When heavy, elongate workpieces are fed into a planer, jointer, or the like, it may be necessary to make an adjustment in the machine's working surface. Such a necessity has been cleverly dealt with in the industry as attested to in the patent issued to Boice, U.S. Pat. No. 3,171,454, in 1965. The Boice teaching provides a means for adjusting the positions of jointer cutters to achieve this, in part; the machine work table is distinctly divided between outfeed and infeed tables. The input side, or cutting side, of the outfeed table is fashioned with incline means while the output or cutting side of the infeed table is constructed with an incline surface having the compliment of the outfeed incline surface and in slidable registry therewith. By causing one of the tables, here the infeed table, to move into or away from the other, along their common longitudinal axis, the moving table either "rides up" or "rides down" the incline end of the other table, thus being raised or lowered, respectively. Although Boice does not deal with the subject of infeed or outfeed extension tables, he nevertheless employed a clever means for effecting upward and downward translation of a table and, therefore, teaches an element of the art considered relevant by the instant inventor.
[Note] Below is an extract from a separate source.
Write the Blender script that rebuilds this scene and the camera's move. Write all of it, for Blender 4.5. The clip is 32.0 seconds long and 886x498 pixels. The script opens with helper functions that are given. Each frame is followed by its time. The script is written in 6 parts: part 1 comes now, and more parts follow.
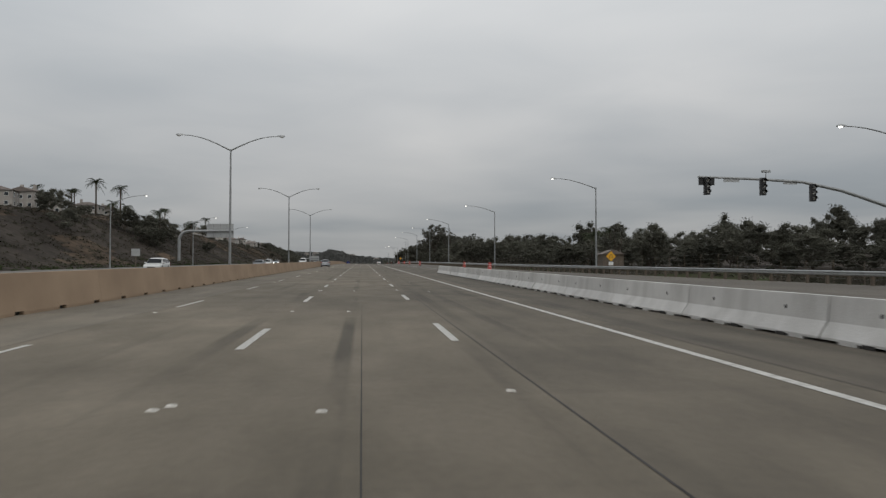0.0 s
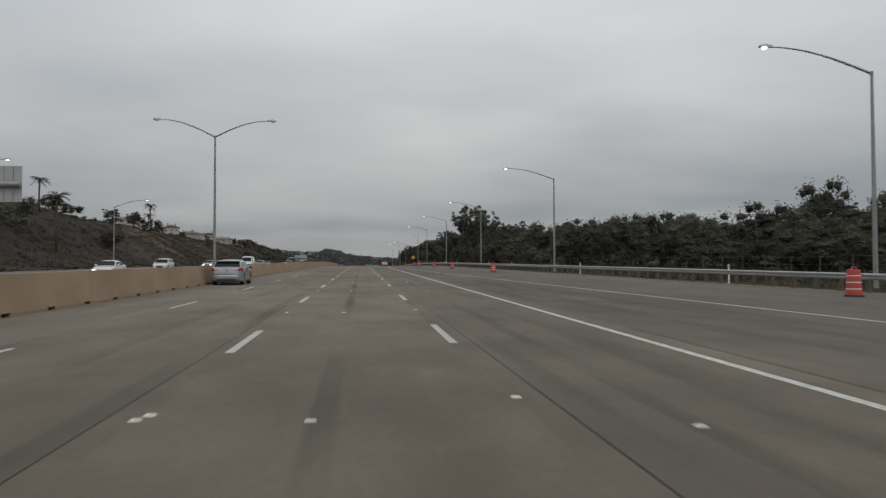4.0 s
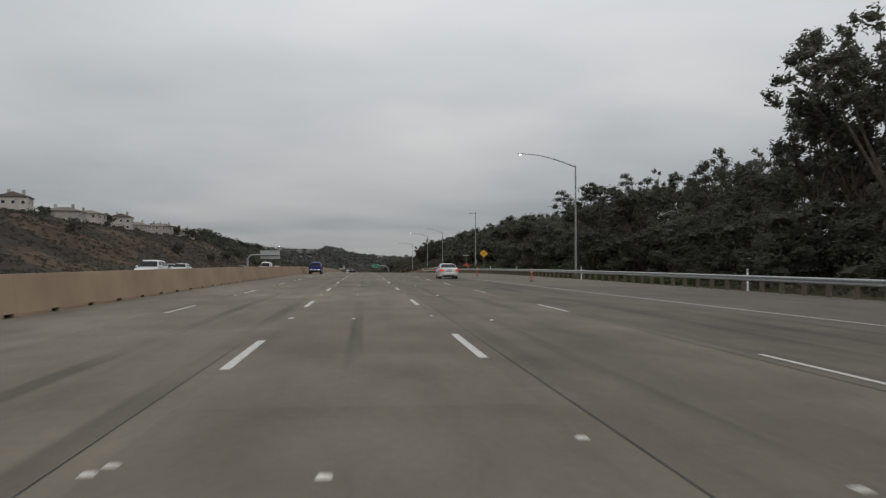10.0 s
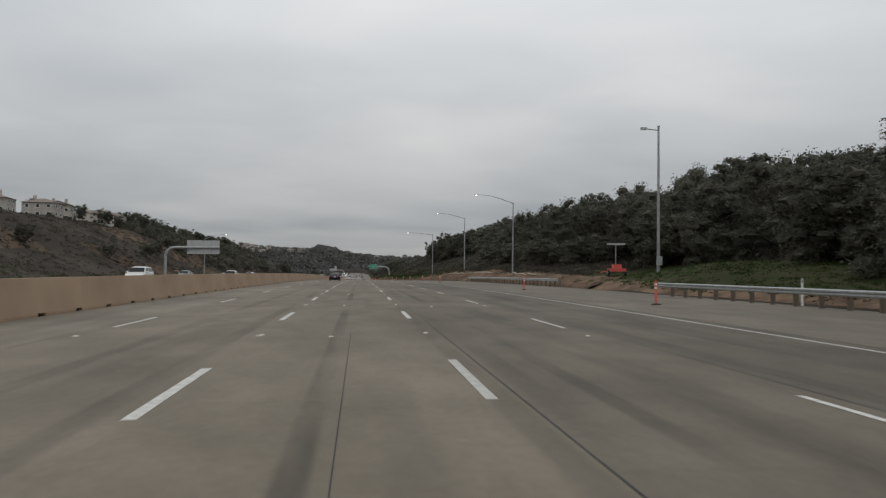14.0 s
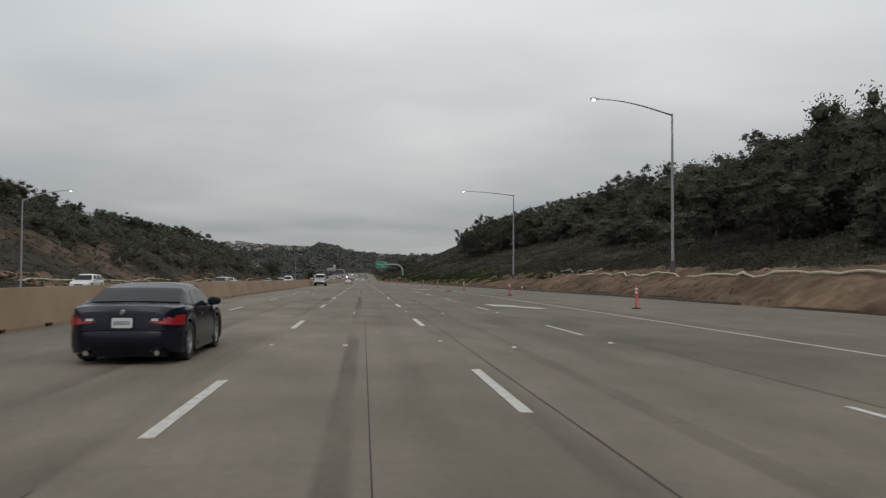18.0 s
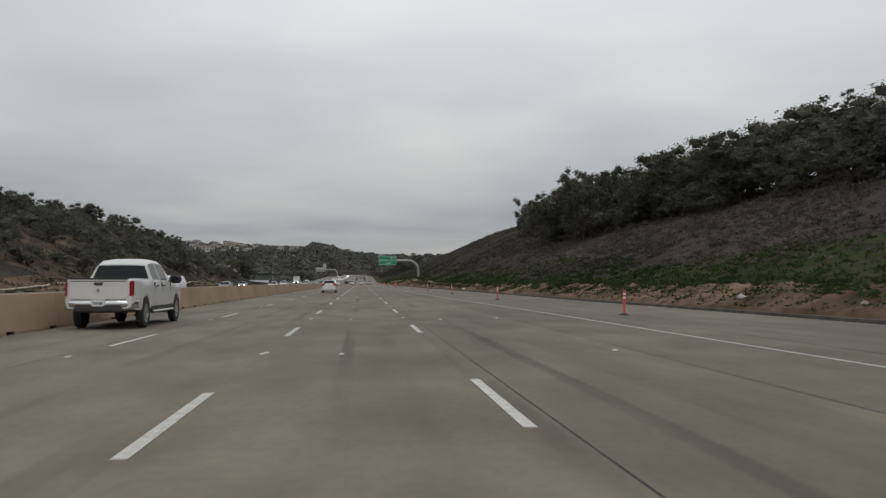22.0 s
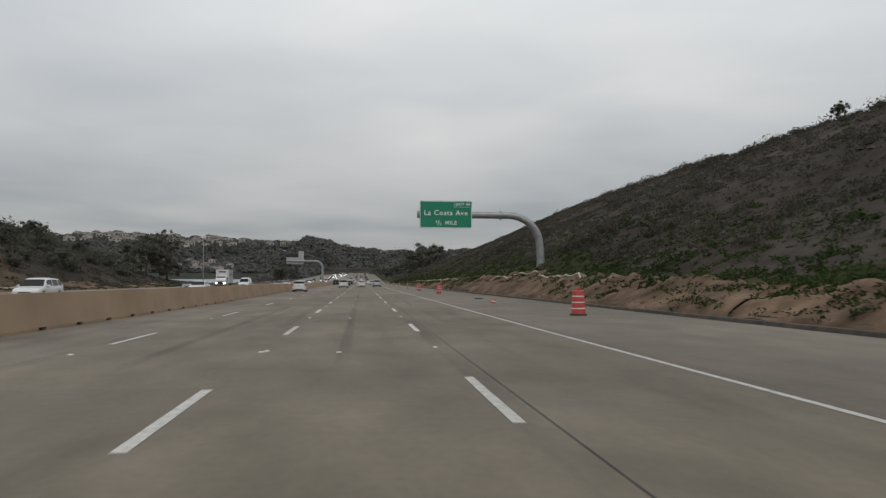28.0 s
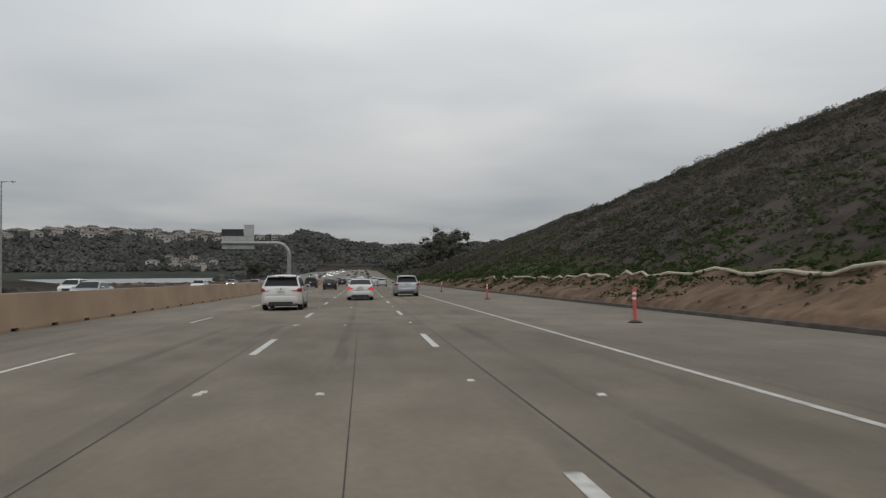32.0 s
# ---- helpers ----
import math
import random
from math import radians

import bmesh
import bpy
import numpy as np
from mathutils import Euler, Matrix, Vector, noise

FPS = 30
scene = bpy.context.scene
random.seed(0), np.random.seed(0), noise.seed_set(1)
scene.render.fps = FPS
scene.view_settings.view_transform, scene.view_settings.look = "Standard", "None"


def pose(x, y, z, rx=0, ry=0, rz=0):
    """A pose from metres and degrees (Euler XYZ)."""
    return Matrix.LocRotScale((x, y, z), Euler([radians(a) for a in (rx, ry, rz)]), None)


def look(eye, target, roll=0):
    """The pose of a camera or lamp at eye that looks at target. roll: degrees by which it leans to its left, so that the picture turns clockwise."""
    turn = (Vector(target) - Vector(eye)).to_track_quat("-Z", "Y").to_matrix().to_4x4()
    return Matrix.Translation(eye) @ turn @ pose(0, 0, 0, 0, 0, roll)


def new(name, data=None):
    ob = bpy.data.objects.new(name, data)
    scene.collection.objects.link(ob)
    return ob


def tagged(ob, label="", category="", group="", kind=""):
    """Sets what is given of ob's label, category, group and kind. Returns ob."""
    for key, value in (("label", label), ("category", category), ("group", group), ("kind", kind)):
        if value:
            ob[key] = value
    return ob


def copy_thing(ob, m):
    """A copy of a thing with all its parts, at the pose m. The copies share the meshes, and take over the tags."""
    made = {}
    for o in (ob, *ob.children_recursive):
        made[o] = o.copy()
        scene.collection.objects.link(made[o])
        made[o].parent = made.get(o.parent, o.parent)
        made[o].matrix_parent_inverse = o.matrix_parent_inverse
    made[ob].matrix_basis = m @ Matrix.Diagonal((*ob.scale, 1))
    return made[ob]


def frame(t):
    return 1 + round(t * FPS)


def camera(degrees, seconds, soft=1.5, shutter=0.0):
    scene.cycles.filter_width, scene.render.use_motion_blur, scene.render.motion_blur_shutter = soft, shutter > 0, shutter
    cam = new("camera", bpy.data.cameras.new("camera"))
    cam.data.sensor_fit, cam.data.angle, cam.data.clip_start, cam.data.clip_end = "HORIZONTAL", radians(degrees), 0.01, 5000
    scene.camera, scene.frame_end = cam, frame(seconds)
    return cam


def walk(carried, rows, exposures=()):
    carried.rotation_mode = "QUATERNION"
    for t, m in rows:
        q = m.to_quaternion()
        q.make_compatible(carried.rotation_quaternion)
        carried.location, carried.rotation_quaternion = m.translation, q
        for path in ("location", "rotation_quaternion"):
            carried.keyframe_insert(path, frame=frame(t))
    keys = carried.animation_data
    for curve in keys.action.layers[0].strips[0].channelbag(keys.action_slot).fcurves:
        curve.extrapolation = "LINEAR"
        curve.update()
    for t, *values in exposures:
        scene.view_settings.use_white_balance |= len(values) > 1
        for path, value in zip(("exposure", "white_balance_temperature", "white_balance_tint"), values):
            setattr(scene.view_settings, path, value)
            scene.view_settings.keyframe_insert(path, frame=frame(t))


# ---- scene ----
cam = camera(58.92, 32.0, soft=1.3, shutter=0.12)
PATH = [
    (0, pose(0.154, -13.05, -3.094, 91.824, 0.035, -5.881)),
    (1, pose(0.065, 16.32, -2.566, 91.795, 0.151, -5.999)),
    (2, pose(0.195, 45.73, -2.036, 91.821, 0.166, -5.862)),
    (3, pose(0.191, 75.05, -1.508, 91.801, 0.168, -5.952)),
    (6, pose(0.300, 163.32, 0.080, 91.784, 0.219, -5.996)),
    (7, pose(0.269, 192.72, 0.610, 91.783, 0.102, -5.897)),
    (8, pose(0.166, 222.17, 1.140, 91.807, 0.008, -5.881)),
    (9, pose(0.137, 251.86, 1.669, 91.744, -0.077, -5.729)),
    (10, pose(0.020, 281.83, 2.147, 91.719, -0.097, -5.748)),
    (11, pose(-0.097, 311.84, 2.557, 91.791, -0.178, -6.045)),
    (12, pose(0.088, 341.97, 2.900, 91.737, -0.317, -6.271)),
    (13, pose(0.363, 371.96, 3.172, 91.761, -0.550, -6.049)),
    (14, pose(0.326, 401.91, 3.375, 91.788, -0.587, -6.074)),
    (17, pose(0.149, 490.26, 3.576, 91.756, -0.398, -5.739)),
    (18, pose(0.079, 519.43, 3.512, 91.733, -0.296, -5.813)),
    (19, pose(0.091, 548.55, 3.383, 91.725, -0.255, -5.973)),
    (20, pose(0.137, 578.01, 3.187, 91.808, -0.119, -6.066)),
    (21, pose(0.189, 607.52, 2.936, 91.860, -0.025, -5.954)),
    (22, pose(0.139, 637.00, 2.679, 91.872, -0.039, -5.965)),
    (23, pose(0.213, 666.44, 2.423, 91.818, -0.035, -5.888)),
    (24, pose(0.190, 695.39, 2.171, 91.787, -0.040, -6.017)),
    (25, pose(0.171, 724.43, 1.919, 91.762, -0.050, -5.935)),
    (26, pose(0.129, 753.50, 1.666, 91.780, -0.127, -6.023)),
    (29, pose(0.245, 842.37, 0.893, 91.821, -0.031, -5.873)),
    (30, pose(0.164, 872.92, 0.627, 91.705, 0.089, -6.136)),
    (32, pose(0.285, 935.51, 0.082, 91.589, 0.449, -5.876)),
]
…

An outfeed extension table and, to some degree, an infeed extension table must be maintained at a consistent height, relative the cutting tool. The longer the workpiece, and the heavier, the more this factor becomes apparent to the craftsman. For example, if a carpenter were working a long two by eight on a planer or jointer, as the workpiece passed the end of the outfeed table, its weight would begin to cause a bowing running from the edge of the outfeed table to the closest secondary fulcrum, the cutting tool. Thus, an unexpected and unwanted force would be applied to the workpiece forcing it either into or away from the cutting tool. But if an extension table were provided so that a contiguous infeed or outfeed surface is provided for the elongate workpiece, and that extension (specifically, its surface farthest from the cutting tool), is maintained at the same height as the infeed or outfeed table, the aforementioned problem would be successfully avoided.
Thus, the instant inventor sought to provide an automatically adjusting infeed/outfeed extension table for machines of the types herein mentioned. Specifically, the ends of the extension tables nearer the respective infeed/outfeed tables were to be fixed or journaled to those respective tables while the outermost ends of the extension tables would be adjustably motivated so as to remain at the precise heights of the respective infeed/outfeed table surfaces which they served. As hereinafter disclosed and described, the instant inventor has conceived and reduced to practice a most useful invention embodying the aforesaid concepts.